Alexej Schwez war 40 Jahre alt, als er im Kriegsgefangenenlager (Stalag VI D) in Dortmund starb. Er stammte aus Gebiet Nikolajew in der heutigen Ukraine. Über ihn und seinen Schicksal in der Kriegsgefangenschaft wissen wir wenig. Vielleicht musste, wie viele andere, auf den Zechen des Ruhrgebiets Zwangsarbeit leisten.
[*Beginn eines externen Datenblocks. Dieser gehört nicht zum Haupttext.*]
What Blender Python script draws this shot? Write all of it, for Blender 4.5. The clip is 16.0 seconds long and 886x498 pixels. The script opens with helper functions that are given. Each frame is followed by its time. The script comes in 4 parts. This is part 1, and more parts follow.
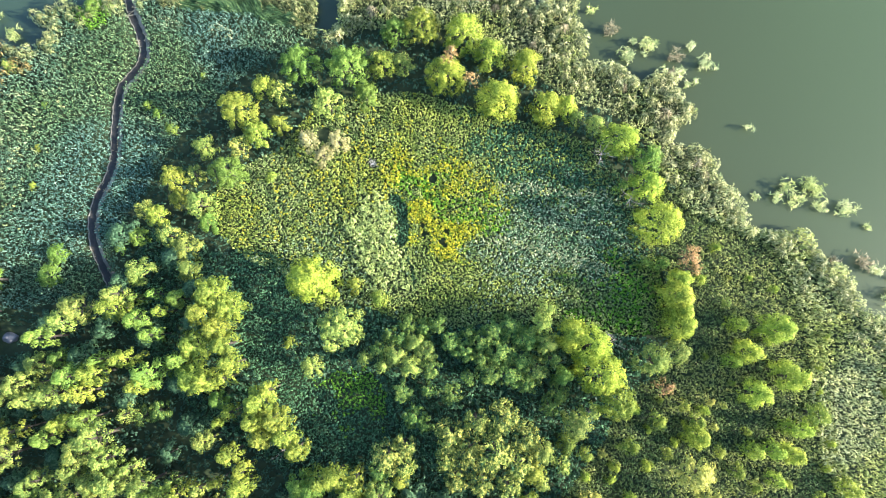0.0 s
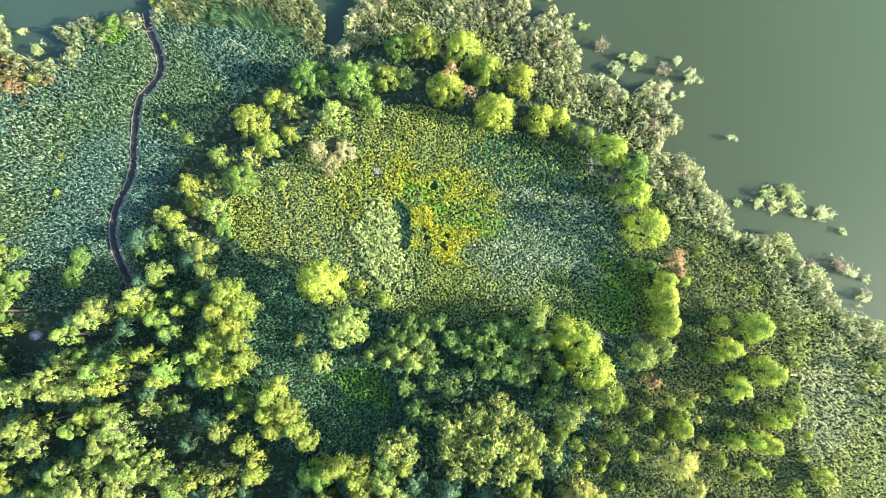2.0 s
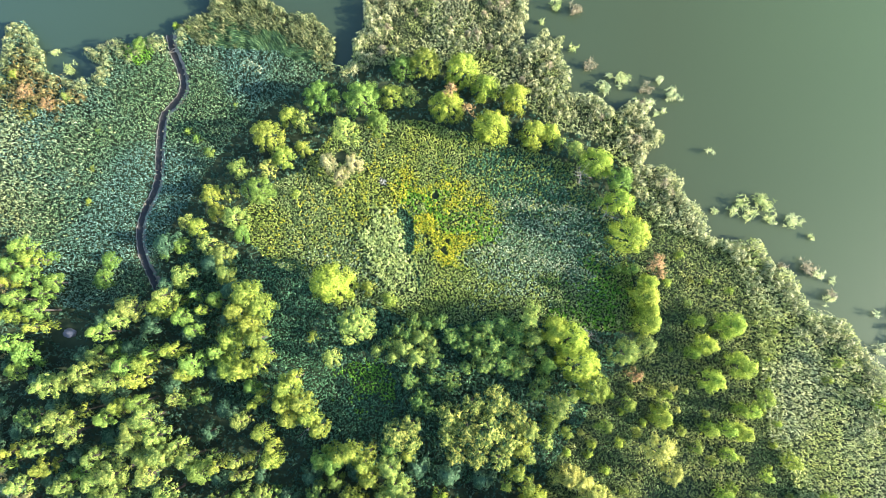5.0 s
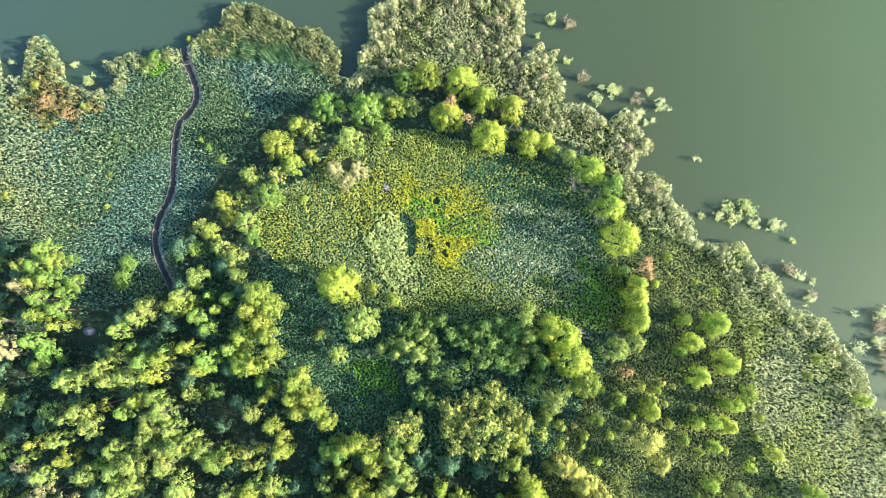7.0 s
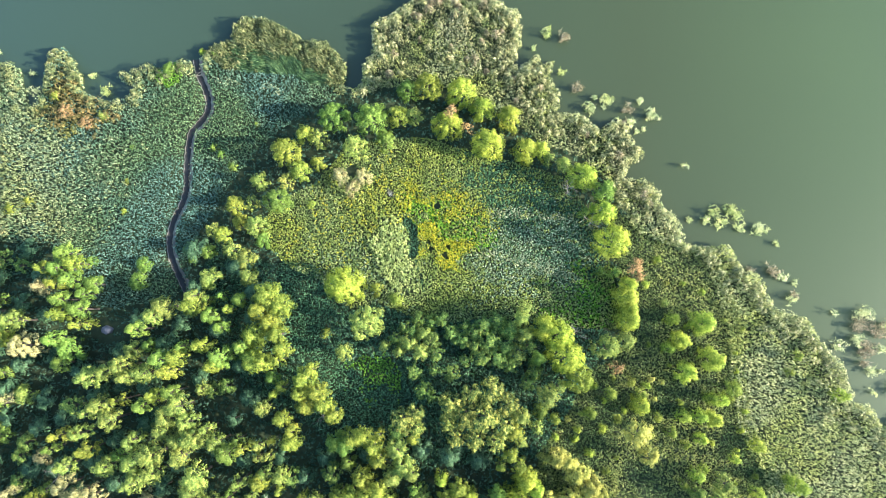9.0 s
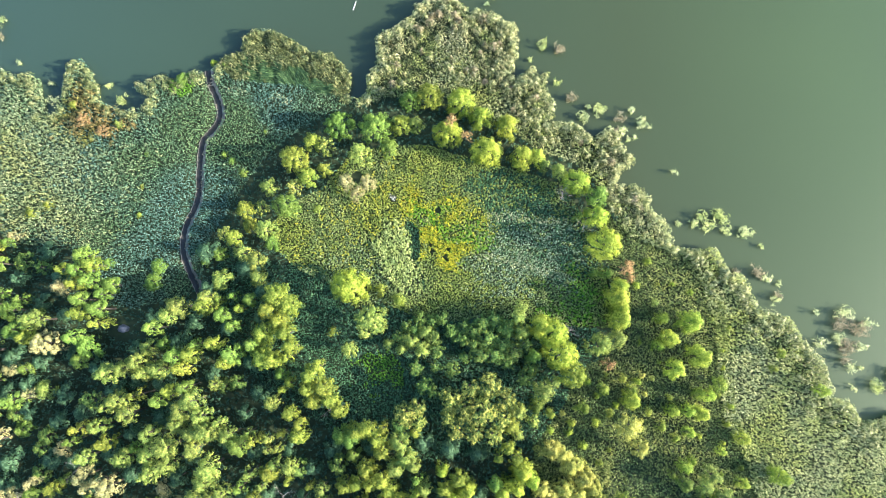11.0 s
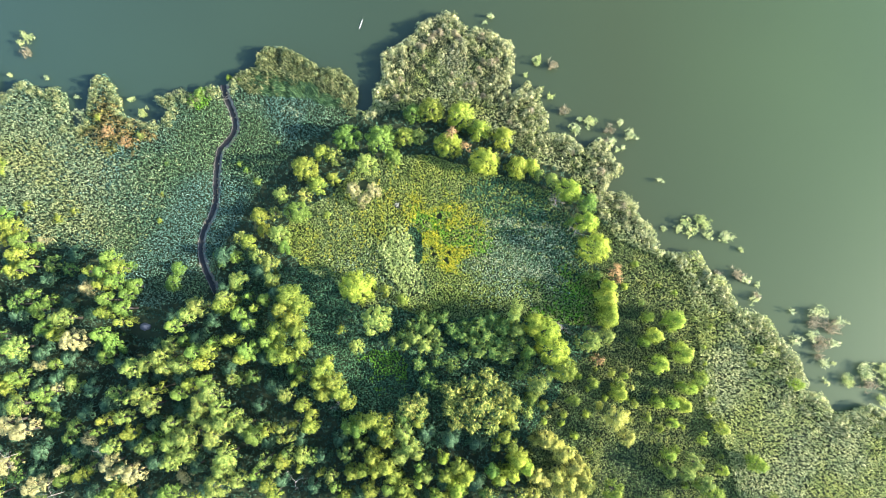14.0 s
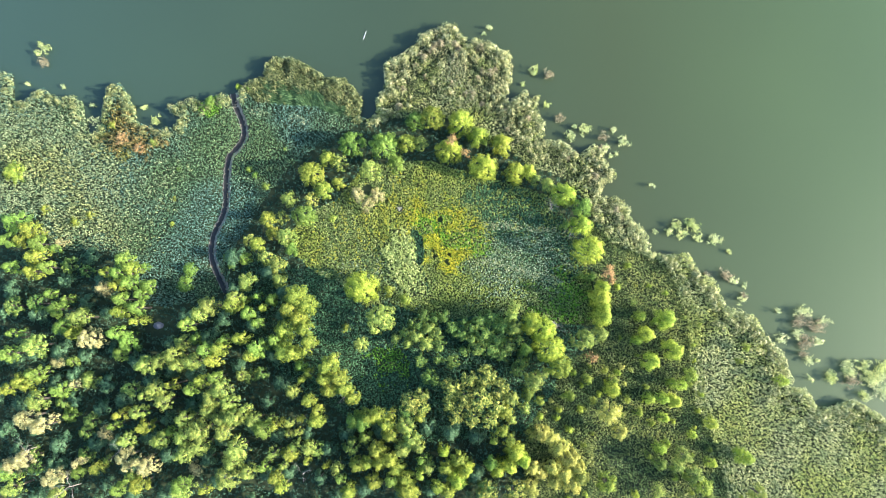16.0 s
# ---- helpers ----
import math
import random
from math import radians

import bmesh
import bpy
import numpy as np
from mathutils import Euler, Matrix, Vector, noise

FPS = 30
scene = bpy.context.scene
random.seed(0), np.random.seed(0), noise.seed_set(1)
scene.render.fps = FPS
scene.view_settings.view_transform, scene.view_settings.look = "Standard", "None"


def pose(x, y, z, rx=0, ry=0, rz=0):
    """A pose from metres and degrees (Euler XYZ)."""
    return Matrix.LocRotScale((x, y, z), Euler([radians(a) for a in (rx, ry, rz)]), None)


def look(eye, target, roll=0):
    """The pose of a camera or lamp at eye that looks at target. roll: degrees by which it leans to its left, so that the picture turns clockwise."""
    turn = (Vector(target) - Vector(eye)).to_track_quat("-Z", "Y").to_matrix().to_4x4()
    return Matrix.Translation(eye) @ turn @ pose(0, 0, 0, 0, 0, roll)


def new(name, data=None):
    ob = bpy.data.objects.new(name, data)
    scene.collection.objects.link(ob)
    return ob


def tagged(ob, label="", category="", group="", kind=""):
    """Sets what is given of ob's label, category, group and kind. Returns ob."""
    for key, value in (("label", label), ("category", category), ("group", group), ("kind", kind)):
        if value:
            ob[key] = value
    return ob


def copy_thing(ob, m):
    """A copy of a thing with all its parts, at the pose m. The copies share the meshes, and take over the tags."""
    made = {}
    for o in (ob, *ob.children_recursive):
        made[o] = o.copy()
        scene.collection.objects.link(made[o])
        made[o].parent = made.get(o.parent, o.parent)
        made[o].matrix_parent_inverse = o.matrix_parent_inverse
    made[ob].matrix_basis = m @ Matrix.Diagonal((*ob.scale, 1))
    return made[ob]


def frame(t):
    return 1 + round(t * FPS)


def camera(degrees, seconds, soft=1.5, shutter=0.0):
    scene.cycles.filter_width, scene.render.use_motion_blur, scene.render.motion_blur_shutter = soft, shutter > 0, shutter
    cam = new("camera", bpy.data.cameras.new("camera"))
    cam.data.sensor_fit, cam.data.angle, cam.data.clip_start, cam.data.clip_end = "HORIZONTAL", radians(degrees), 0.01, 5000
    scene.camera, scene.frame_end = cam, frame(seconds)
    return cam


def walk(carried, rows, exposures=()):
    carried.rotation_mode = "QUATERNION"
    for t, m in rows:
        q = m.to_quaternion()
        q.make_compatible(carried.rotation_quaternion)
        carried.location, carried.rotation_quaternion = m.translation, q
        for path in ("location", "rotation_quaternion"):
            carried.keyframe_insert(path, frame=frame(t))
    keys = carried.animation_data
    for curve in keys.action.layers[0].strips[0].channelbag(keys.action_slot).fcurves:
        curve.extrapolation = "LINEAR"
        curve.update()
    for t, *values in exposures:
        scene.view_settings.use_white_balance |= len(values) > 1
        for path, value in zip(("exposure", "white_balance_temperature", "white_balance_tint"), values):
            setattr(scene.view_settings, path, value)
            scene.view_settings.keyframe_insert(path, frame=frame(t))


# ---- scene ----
from mathutils import Matrix as M4

cam = camera(73.7, 16.0, soft=0.7)
PATH = [
    (0, 0.00, -0.00, 95.00),
    (4, 0.05, -0.07, 106.84),
    (8, 0.07, -0.17, 118.73),
    (12, 0.06, -0.30, 130.67),
    (16, 0.00, -0.46, 142.65),
]
walk(cam, [(t, pose(x, y, z, 5.612, 1.148, 0)) for t, x, y, z in PATH], exposures=[(0, 2.40, 5780, 12), (16, 2.32, 5760, 12)])

# ---- light: low morning sun from the east, clear hazy sky ----
SUN_ELEVATION, SUN_AZIMUTH = radians(22), radians(100)  # azimuth clockwise from north (+y)
sky_world = bpy.data.worlds.new("world")
scene.world = sky_world
sky_world.use_nodes = True
wn = sky_world.node_tree
sky = wn.nodes.new("ShaderNodeTexSky")
sky.sky_type, sky.sun_disc = "NISHITA", False
sky.sun_elevation, sky.sun_rotation = SUN_ELEVATION, SUN_AZIMUTH
sky.air_density, sky.dust_density, sky.ozone_density = 1.2, 1.0, 1.6
wn.links.new(sky.outputs[0], wn.nodes["Background"].inputs[0])
wn.nodes["Background"].inputs[1].default_value = 0.125
sun = new("sun", bpy.data.lights.new("sun", "SUN"))
sun.data.energy, sun.data.angle, sun.data.color = 5.0, radians(0.6), (1.0, 0.84, 0.65)
to_sun = Vector((math.sin(SUN_AZIMUTH) * math.cos(SUN_ELEVATION), math.cos(SUN_AZIMUTH) * math.cos(SUN_ELEVATION), math.sin(SUN_ELEVATION)))
sun.matrix_world = look(to_sun * 400, (0, 0, 0))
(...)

Ab Herbst 1942 wurden sowjetische Kriegsgefangene im Bergbau eingesetzt , um den Energiebedarf für die Stahlwerke und Rüstungsbetriebe zu sichern und den Arbeitskräftemangel zu beseitigen, der durch die Einberufung von Bergleuten zur Wehrmacht entstanden war. Tausende Gefangene wurden im Mannschaftsstammlager VI K (326) in der ostwestfälischen Senne registriert und dann in das Stalag VI A im sauerländischen Hemer gebraucht. Von dort kamen die Gefangenen sofort in die Arbeitskommandos auf den Zechen des Ruhrgebiets. Viele Gefangene waren da bereits geschwächt. Für die Erhaltung und Wiederherstellung ihrer Gesundheit wurde nichts getan. In Betrieben und Zechen mussten sie dennoch sehr hart arbeiten, ohne dass sie ausreichende Ernährung, Kleidung und Unterkunft erhielten. Viele Gefangene erkrankten aufgrund der mangelnden Fürsorge schwer. Waren sie nicht mehr arbeitsfähig, brachte man sie in Dortmund in das Stalag VI D. Das Lager befand sich an der Westfalenhalle auf dem heutigen Messegelände.

Alexej Schwez ist am Nachmittag des 6. Novembers 1943 im Mannschaftsstammlager (Stalag) VI D Dortmund an Lungen-Tbc gestorben. Er wurde auf dem Internationalen Friedhof auf Feld II in Grab 1840 beerdigt.